Every time you finish Journey you end up back at the start again. It’s beautiful and calming, and along the way you meet up with other players. Sometimes you’ll be with the same player the whole way through, and sometimes you’ll play with many different ones in succession, surfing over sand and through ruins to make your way to a mountain. And it doesn’t matter what languages you speak because your avatars communicate by singing to one another at the press of a button. Along the way you uncover murals that tell bits and pieces of the rise and fall of a civilisation but nothing is explicitly spelled out. The journey the character goes on is difficult and sometimes dangerous, but you don’t have to do it alone, so you create every journey with someone else.
Shadow of the Colossus
There are many, many examinations of the morality of Shadow of the Colossus. It got a remake/remaster (nobody seems entirely sure) this year, and has all the hallmarks of a Team Ico game i.e. extremely giant creatures to climb up and a terrible camera.
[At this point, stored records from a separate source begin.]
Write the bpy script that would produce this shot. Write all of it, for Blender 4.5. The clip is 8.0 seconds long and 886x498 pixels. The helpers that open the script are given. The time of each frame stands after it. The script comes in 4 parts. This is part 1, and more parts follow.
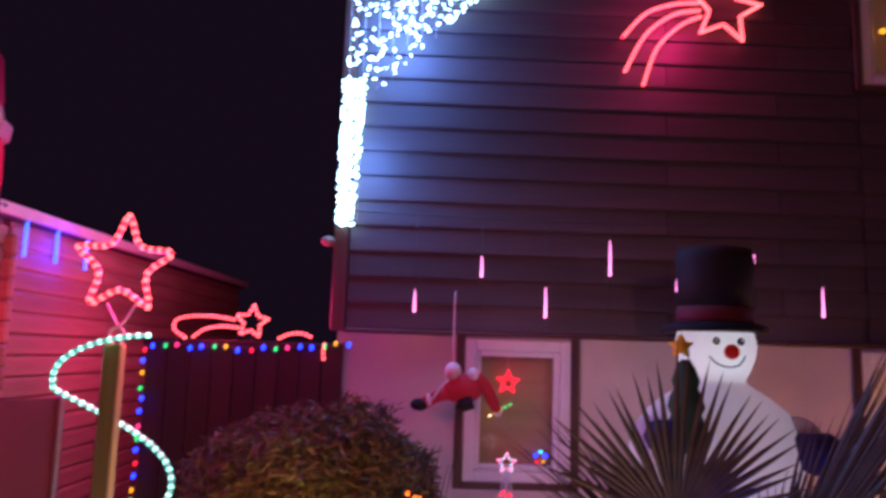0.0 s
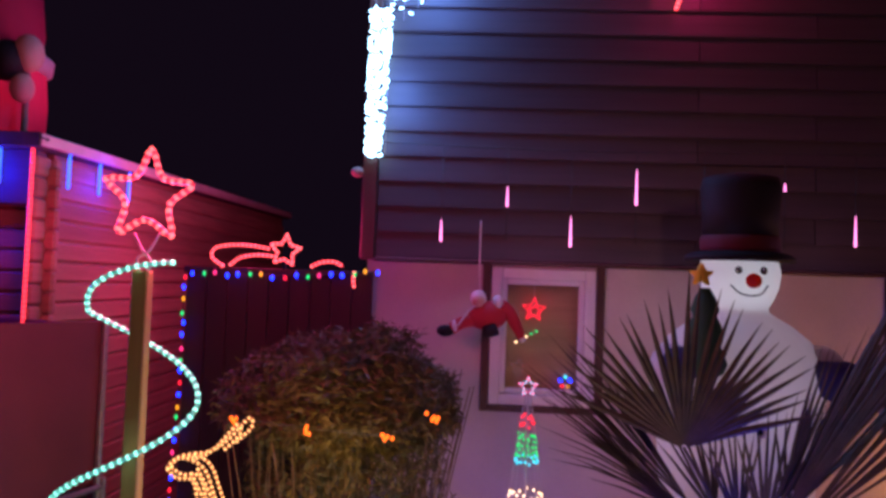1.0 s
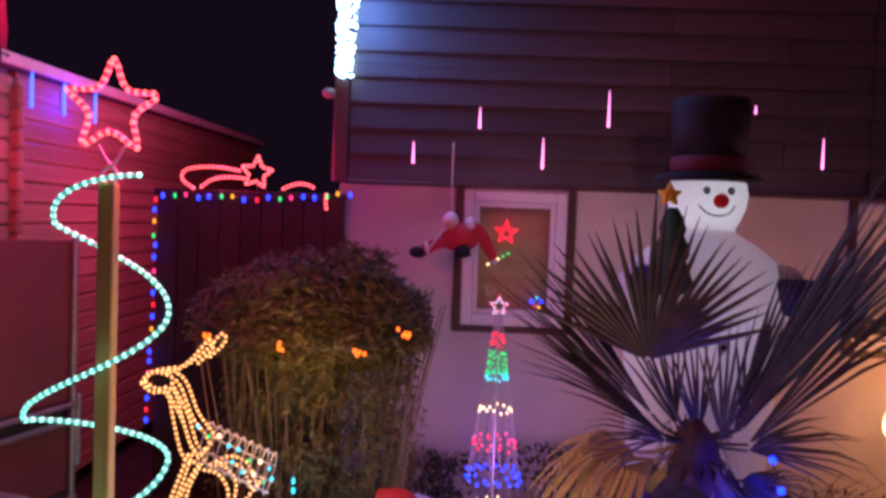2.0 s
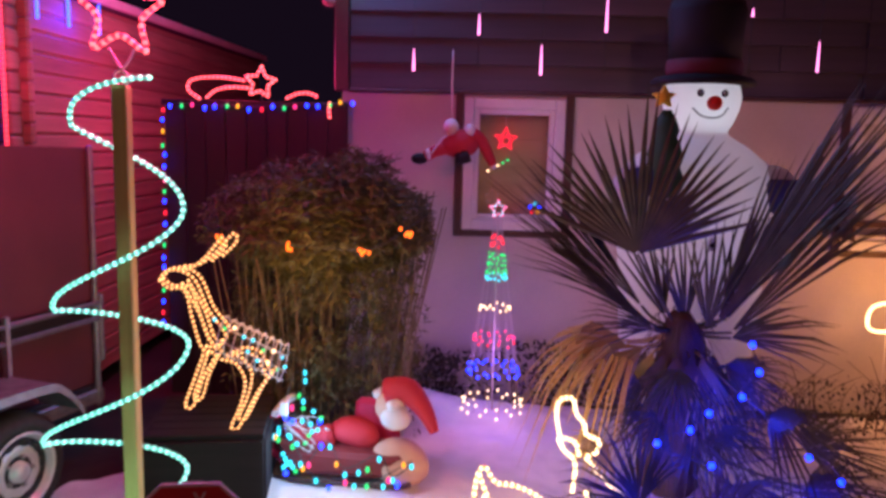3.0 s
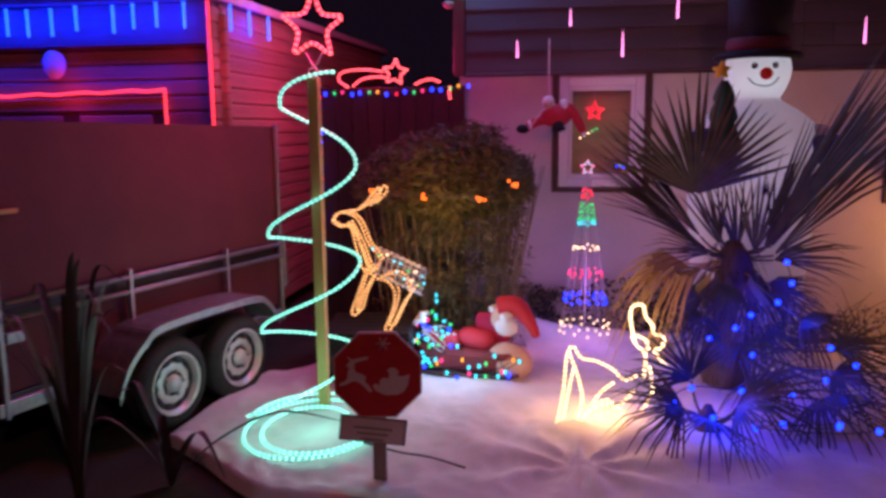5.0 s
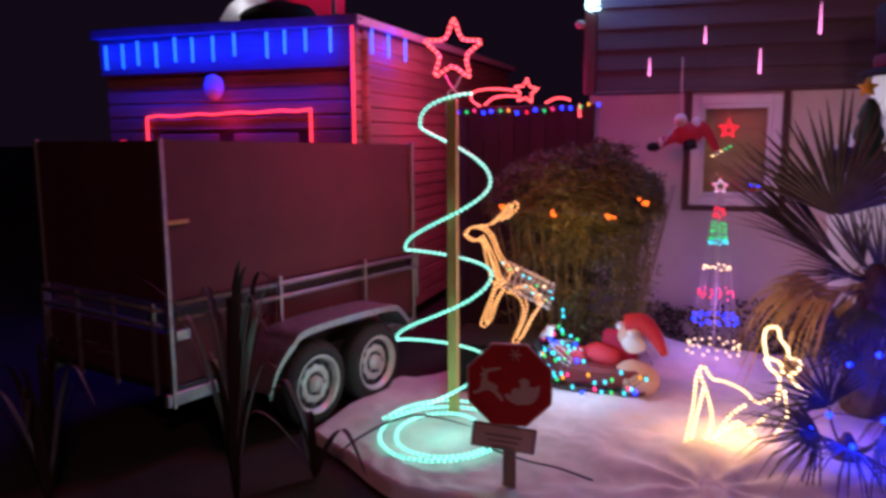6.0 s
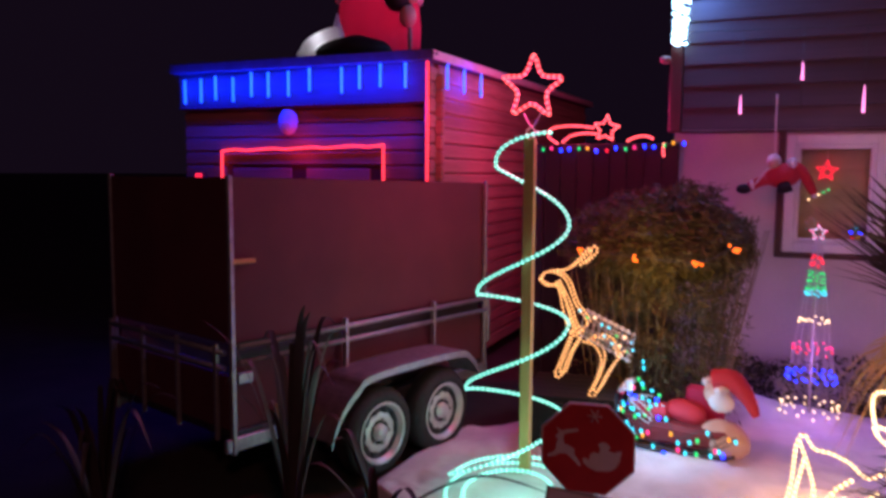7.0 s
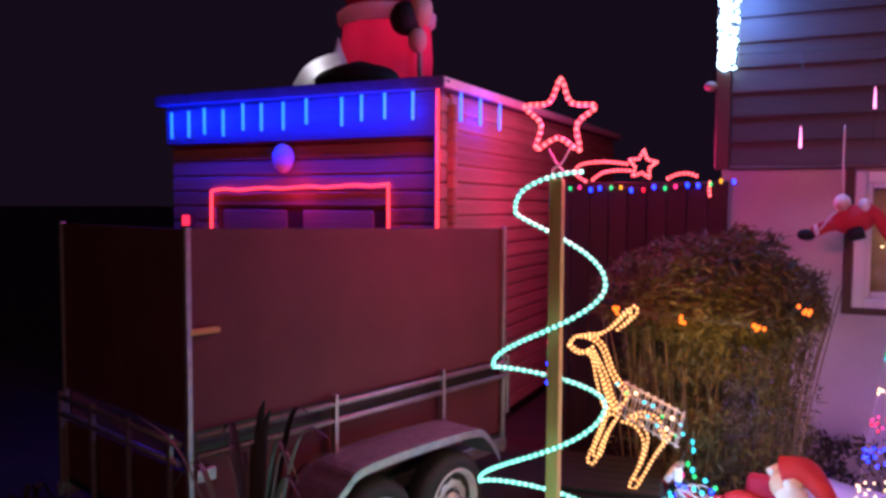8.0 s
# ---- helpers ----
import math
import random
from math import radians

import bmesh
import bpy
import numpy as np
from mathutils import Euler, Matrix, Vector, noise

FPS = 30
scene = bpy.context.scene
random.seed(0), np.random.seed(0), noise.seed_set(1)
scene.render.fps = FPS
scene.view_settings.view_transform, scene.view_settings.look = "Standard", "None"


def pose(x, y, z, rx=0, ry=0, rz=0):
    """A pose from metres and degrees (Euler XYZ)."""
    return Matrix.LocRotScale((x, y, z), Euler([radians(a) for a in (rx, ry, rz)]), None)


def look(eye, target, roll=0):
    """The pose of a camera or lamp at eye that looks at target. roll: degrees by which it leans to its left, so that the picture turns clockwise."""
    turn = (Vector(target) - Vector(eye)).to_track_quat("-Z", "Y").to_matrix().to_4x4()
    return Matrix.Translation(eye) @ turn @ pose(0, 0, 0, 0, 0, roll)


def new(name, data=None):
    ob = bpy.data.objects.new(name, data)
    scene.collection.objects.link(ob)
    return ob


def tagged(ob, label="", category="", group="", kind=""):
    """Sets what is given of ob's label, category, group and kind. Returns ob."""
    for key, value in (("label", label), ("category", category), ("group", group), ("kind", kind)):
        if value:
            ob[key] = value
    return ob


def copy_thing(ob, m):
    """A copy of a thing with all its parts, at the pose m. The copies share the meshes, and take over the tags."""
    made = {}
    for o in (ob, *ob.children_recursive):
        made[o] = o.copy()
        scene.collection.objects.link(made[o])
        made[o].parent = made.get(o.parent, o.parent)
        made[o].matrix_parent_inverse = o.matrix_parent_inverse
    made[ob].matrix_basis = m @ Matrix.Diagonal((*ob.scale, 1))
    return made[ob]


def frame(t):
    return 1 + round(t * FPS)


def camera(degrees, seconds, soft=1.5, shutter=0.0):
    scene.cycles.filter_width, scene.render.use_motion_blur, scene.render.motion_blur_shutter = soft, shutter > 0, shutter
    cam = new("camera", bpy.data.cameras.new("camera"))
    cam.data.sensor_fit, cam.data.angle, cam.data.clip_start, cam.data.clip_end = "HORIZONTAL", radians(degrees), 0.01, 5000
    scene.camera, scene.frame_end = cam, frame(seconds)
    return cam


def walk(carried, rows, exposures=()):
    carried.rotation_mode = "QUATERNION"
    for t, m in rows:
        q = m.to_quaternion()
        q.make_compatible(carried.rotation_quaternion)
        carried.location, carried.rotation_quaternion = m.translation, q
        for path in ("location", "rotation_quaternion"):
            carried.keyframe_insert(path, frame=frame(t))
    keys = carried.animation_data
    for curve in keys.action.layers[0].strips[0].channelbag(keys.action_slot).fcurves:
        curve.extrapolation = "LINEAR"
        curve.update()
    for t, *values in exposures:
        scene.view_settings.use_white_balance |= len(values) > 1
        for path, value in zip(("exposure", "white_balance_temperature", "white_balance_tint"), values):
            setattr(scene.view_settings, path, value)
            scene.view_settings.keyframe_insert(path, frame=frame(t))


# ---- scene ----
cam = camera(60.0, 8.0, soft=3.1, shutter=0.5)
PATH = [
    (0, (0.049, 0.595, 2.124), (0.087, 2.576, 2.399), 1.8),
    (0.5, (0.205, 0.544, 2.162), (0.09, 2.533, 2.332), 1.7),
    (1, (0.231, 0.51, 2.118), (0.136, 2.506, 2.208), 2.0),
    (2.5, (0.295, 0.471, 1.983), (0.277, 2.463, 1.805), 1.9),
    (3, (0.309, 0.307, 1.931), (0.268, 2.287, 1.653), 1.4),
    (3.5, (0.317, -0.001, 1.889), (0.244, 1.975, 1.588), 0.9),
    (4, (0.34, -0.28, 1.867), (0.2, 1.691, 1.555), 0.4),
    (5.5, (0.396, -1.169, 1.83), (-0.052, 0.756, 1.524), -0.7),
    (6, (0.336, -1.179, 1.874), (-0.273, 0.706, 1.594), -0.4),
    (6.5, (0.286, -1.122, 1.877), (-0.415, 0.735, 1.631), 0.5),
    (7, (0.228, -0.951, 1.921), (-0.553, 0.88, 1.723), 0.4),
    (7.5, (0.022, -0.386, 1.996), (-0.792, 1.433, 1.834), 0.9),
    (8, (-0.032, -0.164, 2.0), (-0.869, 1.649, 1.885), 0.3),
]
walk(cam, [(t, look(eye, target, roll)) for t, eye, target, roll in PATH],
     [(0.0, 0.35), (1.0, 0.0), (2.5, 0.3), (4.0, 0.25), (5.5, 0.1), (6.5, 0.15), (7.0, 0.1), (7.5, 0.45), (8.0, 0.5)])

# ---- night sky, the lamps of the display and added fills ----
world = bpy.data.worlds.new("night")
scene.world = world
world.use_nodes = True
bg = world.node_tree.nodes["Background"]
bg.inputs[0].default_value = (0.014, 0.007, 0.018, 1)
bg.inputs[1].default_value = 0.38
scene.view_settings.exposure = 0.0


def lamp(name, place, colour, watts, radius=0.15):
    data = bpy.data.lights.new(name, "POINT")
    data.color, data.energy, data.shadow_soft_size = colour, watts, radius
    ob = new(name, data)
    ob.location = place
    return ob


RED, BLUE, CYAN, WARM, WHITE, PINK = (1, .028, .22), (0, .012, 1), (.30, 1, .80), (1, .46, .12), (.13, .30, 1), (1, .38, .9)
lamp("light_of_star", (-1.10, 3.70, 2.42), RED, 40)
lamp("light_of_shooting_star", (-1.38, 5.98, 2.42), RED, 50)
lamp("light_of_spiral", (-1.05, 3.10, 0.30), CYAN, 3.2, .15)
lamp("light_of_white_curtain", (-0.42, 5.62, 3.5), WHITE, 36, .25)
lamp("light_of_white_curtain", (-0.20, 5.60, 4.4), WHITE, 80, .3)
lamp("light_of_wall_figure", (1.75, 5.60, 4.5), RED, 17)
for k in range(10):
    lamp("light_of_icicles", (-4.88 + .245 * k, 4.76, 2.70), BLUE, 7.5, .05)
lamp("light_of_icicles", (-2.26, 5.60, 2.70), BLUE, 6.0, .05)
lamp("light_of_garland", (-2.25, 4.72, 2.30), RED, 3)
lamp("light_of_garland", (-3.7, 4.85, 2.10), RED, 1.6)
lamp("light_of_lit_deer", (0.62, 3.60, 0.30), WARM, 11)
lamp("light_of_sleigh", (-0.40, 4.10, 0.45), (.35, .62, 1), 8)
lamp("light_of_bush", (-0.5, 4.20, 1.22), (1, .50, .12), 11.0)
lamp("light_of_cone_tree", (0.56, 5.05, 0.55), (.50, .18, 1), 6.5)
lamp("light_of_tubes", (0.6, 5.2, 2.35), PINK, 1.5)
lamp("light_of_tubes", (2.6, 5.2, 2.40), PINK, 1.0)
for place in ((1.75, 3.98, .72), (1.42, 3.90, .52), (1.95, 3.70, .40), (1.25, 3.30, .32)):
    lamp("light_of_palm", place, BLUE, 8, .12)
lamp("light_of_right_figure", (3.45, 5.2, 0.98), (1, .38, .10), 20)
# Added warm fill from behind the camera; no known lamp stands there.
front_fill = lamp("street_light", (3.0, -4.5, 5.2), (1, .39, .36), 235, .25)
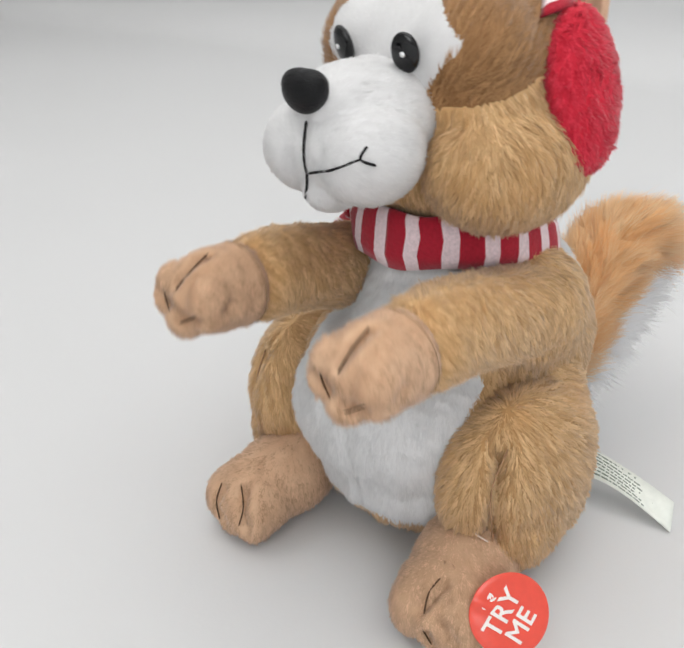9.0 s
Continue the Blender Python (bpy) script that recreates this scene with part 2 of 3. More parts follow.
def piece(skin, keep):
    """The part of a skin whose triangles' middles pass the test."""
    co, no, tr = skin
    tr = tr[keep(co[tr].mean(1))]
    used, back = np.unique(tr, return_inverse=True)
    return co[used], no[used], back.reshape(-1, 3).astype(np.int32)


def inside(x, z, poly):
    hit = np.zeros(len(x), bool)
    for (x0, z0), (x1, z1) in zip(poly, poly[1:] + poly[:1]):
        hit ^= ((z0 > z) != (z1 > z)) & (x < (x1 - x0) * (z - z0) / (z1 - z0 + 1e-12) + x0)
    return hit


def tube(points, radius, mat, name="stitch", ends=0.6, dashes=0):
    """A round thread through the points, in one run or in single stitches."""
    bm = bmesh.new()
    pts = [Vector(p) for p in points]
    if len(pts) > 2:  # ease the corners
        fine = []
        for i in range(len(pts) - 1):
            p0, p1, p2, p3 = pts[max(i - 1, 0)], pts[i], pts[i + 1], pts[min(i + 2, len(pts) - 1)]
            for k in range(5):
                t = k / 5
                fine.append(0.5 * (2 * p1 + (p2 - p0) * t + (2 * p0 - 5 * p1 + 4 * p2 - p3) * t * t + (3 * p1 - p0 - 3 * p2 + p3) * t ** 3))
        pts = fine + [pts[-1]]
    else:
        pts = [pts[0].lerp(pts[1], k / 6) for k in range(7)]
    rings = []
    for i, p in enumerate(pts):
        d = (pts[min(i + 1, len(pts) - 1)] - pts[max(i - 1, 0)]).normalized()
        u = d.orthogonal().normalized()
        v = d.cross(u)
        r = radius * (ends if i in (0, len(pts) - 1) else 1) * (1 + 0.12 * math.sin(i * 2.1))
        rings.append([bm.verts.new(p + u * math.cos(q) * r + v * math.sin(q) * r) for q in (k * math.pi / 3 for k in range(6))])
    for i in range(len(rings) - 1):
        if dashes and i % dashes == dashes - 1:
            continue
        for k in range(6):
            bm.faces.new((rings[i][k], rings[i][(k + 1) % 6], rings[i + 1][(k + 1) % 6], rings[i + 1][k]))
    for r in (rings[0], rings[-1]):
        bm.faces.new(r)
    return mesh_of(name, bm, mat)


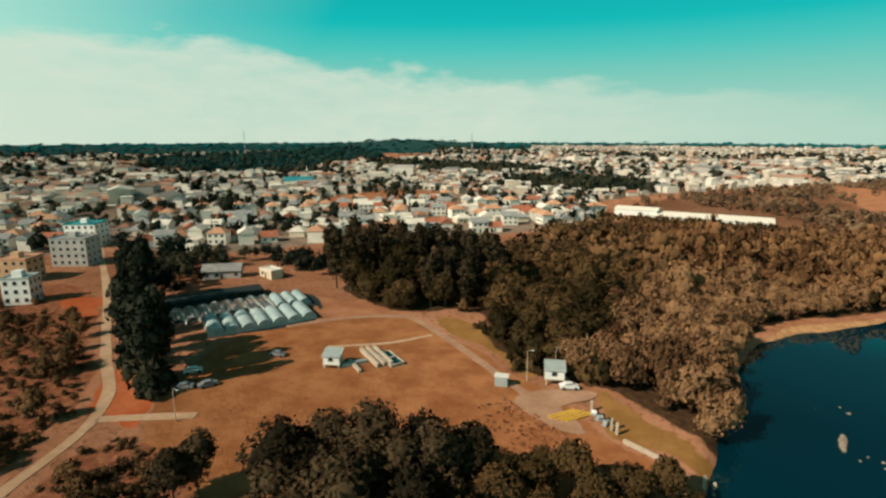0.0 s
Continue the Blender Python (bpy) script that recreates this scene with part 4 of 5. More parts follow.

As Wander you are tasked with slaying 16 Colossuses that are… really big… in order to resurrect a dead girl whose relationship to you is left unclear. The giant creatures are strange and a bit alien, but given enough character and recognisable features that you can imagine they have big, slow internal lives of their own, and that there’s really no need to rock up and stab them repeatedly in the head. But you keep doing it. When we played it on a livestream we mostly bonded with our horse, who we insisted was named Brian despite the game trying to tell us something contrary.
Literally any game ever, it doesn’t matter, and nobody can own what you do with the inside of your head
The possibilities are both endless and very silly! Make it your own in the telling.